Let's pretend zits.com wants to corner the skin-care market. In order to be the #1 Google search result for the word "zit," zits.com creates a bunch of stories about zits. It doesn't matter how good the stories are. It doesn't matter if the stories have anything to do with the zits.com Website or its services. It just needs a large volume of stories that somehow relate to the word "zits," no matter how clumsily or inauthentically the connection is made. And often companies like zits.com hire companies like Demand Media to churn out this "content."

You see, until recently, repeating the same type of terms over and over was something that would help a Website increase its Google results rankings. But no more. Now the Internet's most popular search engine has cracked down on these content farms and their questionable practices. Google engineers Amit Singhal and Matt Cutts recently explained why:

"This update is designed to reduce rankings for low-quality sites -- sites which are low-value add for users, copy content from other websites or sites that are just not very useful. At the same time, it will provide better rankings for high-quality sites -- sites with original content and information such as research, in-depth reports, thoughtful analysis and so on."

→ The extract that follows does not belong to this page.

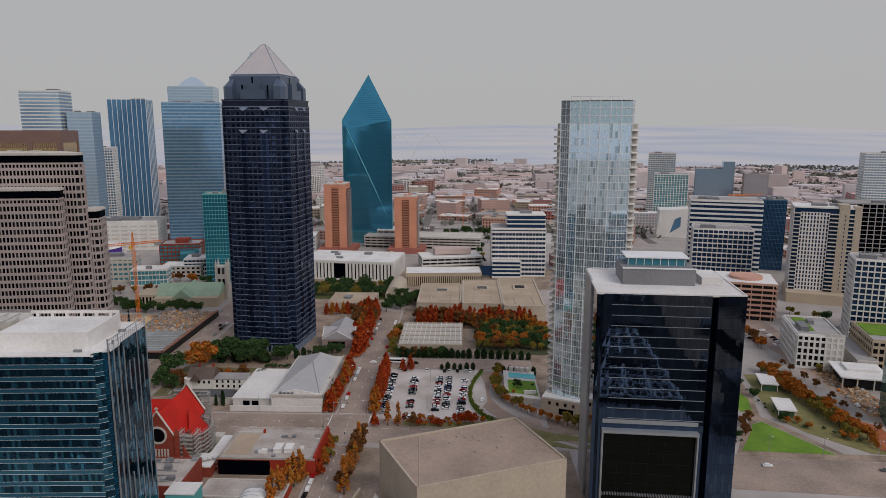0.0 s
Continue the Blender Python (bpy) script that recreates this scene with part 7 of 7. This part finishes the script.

Authenticity now counts. Context counts. Google has recognized the secret of success to this arranged marriage between technology and content: keep each other excited with fresh, original, relevant ideas.

Fresh content doesn't exist to game the SEO system. It's the words, images, and stories that truly engage us, make us want to share with others, and creates a bond between us and a brand. Creating this kind of content takes time. There are no short cuts. Writing contextually relevant, authentic content takes a passion for the topic. It requires the ability to use language that speaks not only to the subject but also to the world in which we live.

You can smell a content farm a million miles away. It's as soulless as the corporate farms that churn out cookie-cutter, rubber-tasting filler posing as food. Fresh content, on the other hand is the stuff that brands are built upon. I'm glad that Google is recognizing the fresh content from the filler. Leave it to those technology guys to bring us a giant leap forward again . . . and make the world safer for the good stuff.